====== Source excerpt ======

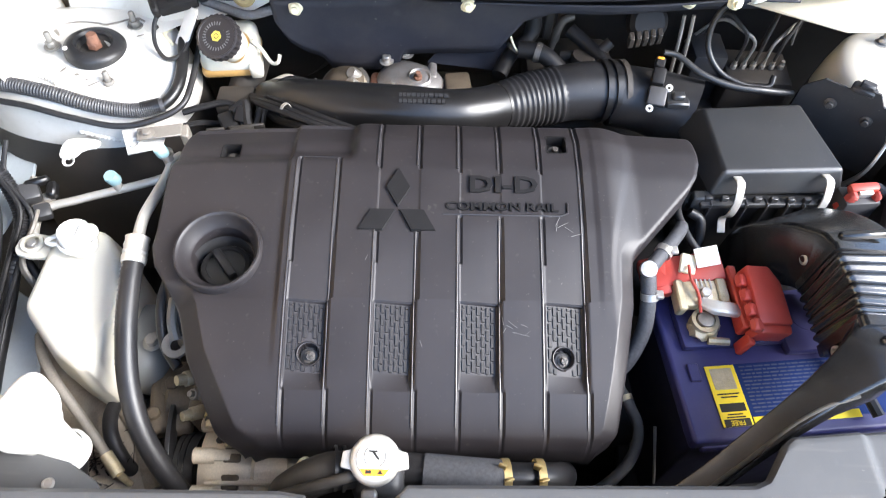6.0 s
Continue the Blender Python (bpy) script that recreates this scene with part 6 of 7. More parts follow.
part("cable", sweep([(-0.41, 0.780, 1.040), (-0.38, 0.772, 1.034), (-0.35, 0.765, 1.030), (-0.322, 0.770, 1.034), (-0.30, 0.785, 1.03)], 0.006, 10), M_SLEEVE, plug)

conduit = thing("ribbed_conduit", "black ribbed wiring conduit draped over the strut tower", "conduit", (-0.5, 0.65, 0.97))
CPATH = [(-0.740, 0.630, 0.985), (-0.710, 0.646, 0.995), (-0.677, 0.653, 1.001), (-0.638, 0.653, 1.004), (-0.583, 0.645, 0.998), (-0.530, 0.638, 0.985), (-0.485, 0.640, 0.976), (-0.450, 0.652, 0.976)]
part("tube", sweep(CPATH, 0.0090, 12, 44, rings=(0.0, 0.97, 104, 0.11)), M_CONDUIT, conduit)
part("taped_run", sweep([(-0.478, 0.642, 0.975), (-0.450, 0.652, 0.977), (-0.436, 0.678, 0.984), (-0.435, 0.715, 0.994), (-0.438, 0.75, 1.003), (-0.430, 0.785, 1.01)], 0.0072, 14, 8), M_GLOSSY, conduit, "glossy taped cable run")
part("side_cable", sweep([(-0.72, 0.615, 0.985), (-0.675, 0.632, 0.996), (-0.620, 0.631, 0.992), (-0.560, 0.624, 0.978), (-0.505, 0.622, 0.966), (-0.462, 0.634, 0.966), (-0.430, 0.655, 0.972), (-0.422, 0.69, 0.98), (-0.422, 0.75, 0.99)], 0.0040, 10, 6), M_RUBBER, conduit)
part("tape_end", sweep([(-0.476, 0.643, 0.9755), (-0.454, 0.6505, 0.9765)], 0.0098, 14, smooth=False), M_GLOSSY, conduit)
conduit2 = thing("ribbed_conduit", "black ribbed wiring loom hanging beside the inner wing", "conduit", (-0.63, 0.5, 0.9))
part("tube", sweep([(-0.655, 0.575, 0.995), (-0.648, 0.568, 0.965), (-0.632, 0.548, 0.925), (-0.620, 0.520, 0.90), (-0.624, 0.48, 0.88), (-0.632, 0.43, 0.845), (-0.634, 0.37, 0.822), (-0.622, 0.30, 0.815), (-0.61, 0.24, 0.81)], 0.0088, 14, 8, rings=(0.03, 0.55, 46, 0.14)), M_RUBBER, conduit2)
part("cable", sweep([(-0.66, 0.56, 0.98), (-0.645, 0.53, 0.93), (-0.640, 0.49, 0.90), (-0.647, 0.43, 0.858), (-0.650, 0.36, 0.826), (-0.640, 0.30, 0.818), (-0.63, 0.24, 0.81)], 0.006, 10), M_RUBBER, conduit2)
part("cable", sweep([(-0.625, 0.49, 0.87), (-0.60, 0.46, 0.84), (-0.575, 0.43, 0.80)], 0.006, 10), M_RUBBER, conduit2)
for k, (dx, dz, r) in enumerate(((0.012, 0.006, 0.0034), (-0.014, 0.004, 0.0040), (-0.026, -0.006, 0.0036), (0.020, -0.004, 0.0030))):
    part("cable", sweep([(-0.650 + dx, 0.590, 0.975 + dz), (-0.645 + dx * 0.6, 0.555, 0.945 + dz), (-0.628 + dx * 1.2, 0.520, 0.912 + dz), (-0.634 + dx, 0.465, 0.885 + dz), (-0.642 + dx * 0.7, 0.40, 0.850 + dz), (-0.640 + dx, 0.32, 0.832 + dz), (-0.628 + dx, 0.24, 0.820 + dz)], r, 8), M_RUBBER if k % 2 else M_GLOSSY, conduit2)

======

## Exercise aim:
Every line of the data should be copied as it stands, without the images.

## Answer for the task:
6.0 s
Continue the Blender Python (bpy) script that recreates this scene with part 6 of 7. More parts follow.
part("cable", sweep([(-0.41, 0.780, 1.040), (-0.38, 0.772, 1.034), (-0.35, 0.765, 1.030), (-0.322, 0.770, 1.034), (-0.30, 0.785, 1.03)], 0.006, 10), M_SLEEVE, plug)

conduit = thing("ribbed_conduit", "black ribbed wiring conduit draped over the strut tower", "conduit", (-0.5, 0.65, 0.97))
CPATH = [(-0.740, 0.630, 0.985), (-0.710, 0.646, 0.995), (-0.677, 0.653, 1.001), (-0.638, 0.653, 1.004), (-0.583, 0.645, 0.998), (-0.530, 0.638, 0.985), (-0.485, 0.640, 0.976), (-0.450, 0.652, 0.976)]
part("tube", sweep(CPATH, 0.0090, 12, 44, rings=(0.0, 0.97, 104, 0.11)), M_CONDUIT, conduit)
part("taped_run", sweep([(-0.478, 0.642, 0.975), (-0.450, 0.652, 0.977), (-0.436, 0.678, 0.984), (-0.435, 0.715, 0.994), (-0.438, 0.75, 1.003), (-0.430, 0.785, 1.01)], 0.0072, 14, 8), M_GLOSSY, conduit, "glossy taped cable run")
part("side_cable", sweep([(-0.72, 0.615, 0.985), (-0.675, 0.632, 0.996), (-0.620, 0.631, 0.992), (-0.560, 0.624, 0.978), (-0.505, 0.622, 0.966), (-0.462, 0.634, 0.966), (-0.430, 0.655, 0.972), (-0.422, 0.69, 0.98), (-0.422, 0.75, 0.99)], 0.0040, 10, 6), M_RUBBER, conduit)
part("tape_end", sweep([(-0.476, 0.643, 0.9755), (-0.454, 0.6505, 0.9765)], 0.0098, 14, smooth=False), M_GLOSSY, conduit)
conduit2 = thing("ribbed_conduit", "black ribbed wiring loom hanging beside the inner wing", "conduit", (-0.63, 0.5, 0.9))
part("tube", sweep([(-0.655, 0.575, 0.995), (-0.648, 0.568, 0.965), (-0.632, 0.548, 0.925), (-0.620, 0.520, 0.90), (-0.624, 0.48, 0.88), (-0.632, 0.43, 0.845), (-0.634, 0.37, 0.822), (-0.622, 0.30, 0.815), (-0.61, 0.24, 0.81)], 0.0088, 14, 8, rings=(0.03, 0.55, 46, 0.14)), M_RUBBER, conduit2)
part("cable", sweep([(-0.66, 0.56, 0.98), (-0.645, 0.53, 0.93), (-0.640, 0.49, 0.90), (-0.647, 0.43, 0.858), (-0.650, 0.36, 0.826), (-0.640, 0.30, 0.818), (-0.63, 0.24, 0.81)], 0.006, 10), M_RUBBER, conduit2)
part("cable", sweep([(-0.625, 0.49, 0.87), (-0.60, 0.46, 0.84), (-0.575, 0.43, 0.80)], 0.006, 10), M_RUBBER, conduit2)
for k, (dx, dz, r) in enumerate(((0.012, 0.006, 0.0034), (-0.014, 0.004, 0.0040), (-0.026, -0.006, 0.0036), (0.020, -0.004, 0.0030))):
    part("cable", sweep([(-0.650 + dx, 0.590, 0.975 + dz), (-0.645 + dx * 0.6, 0.555, 0.945 + dz), (-0.628 + dx * 1.2, 0.520, 0.912 + dz), (-0.634 + dx, 0.465, 0.885 + dz), (-0.642 + dx * 0.7, 0.40, 0.850 + dz), (-0.640 + dx, 0.32, 0.832 + dz), (-0.628 + dx, 0.24, 0.820 + dz)], r, 8), M_RUBBER if k % 2 else M_GLOSSY, conduit2)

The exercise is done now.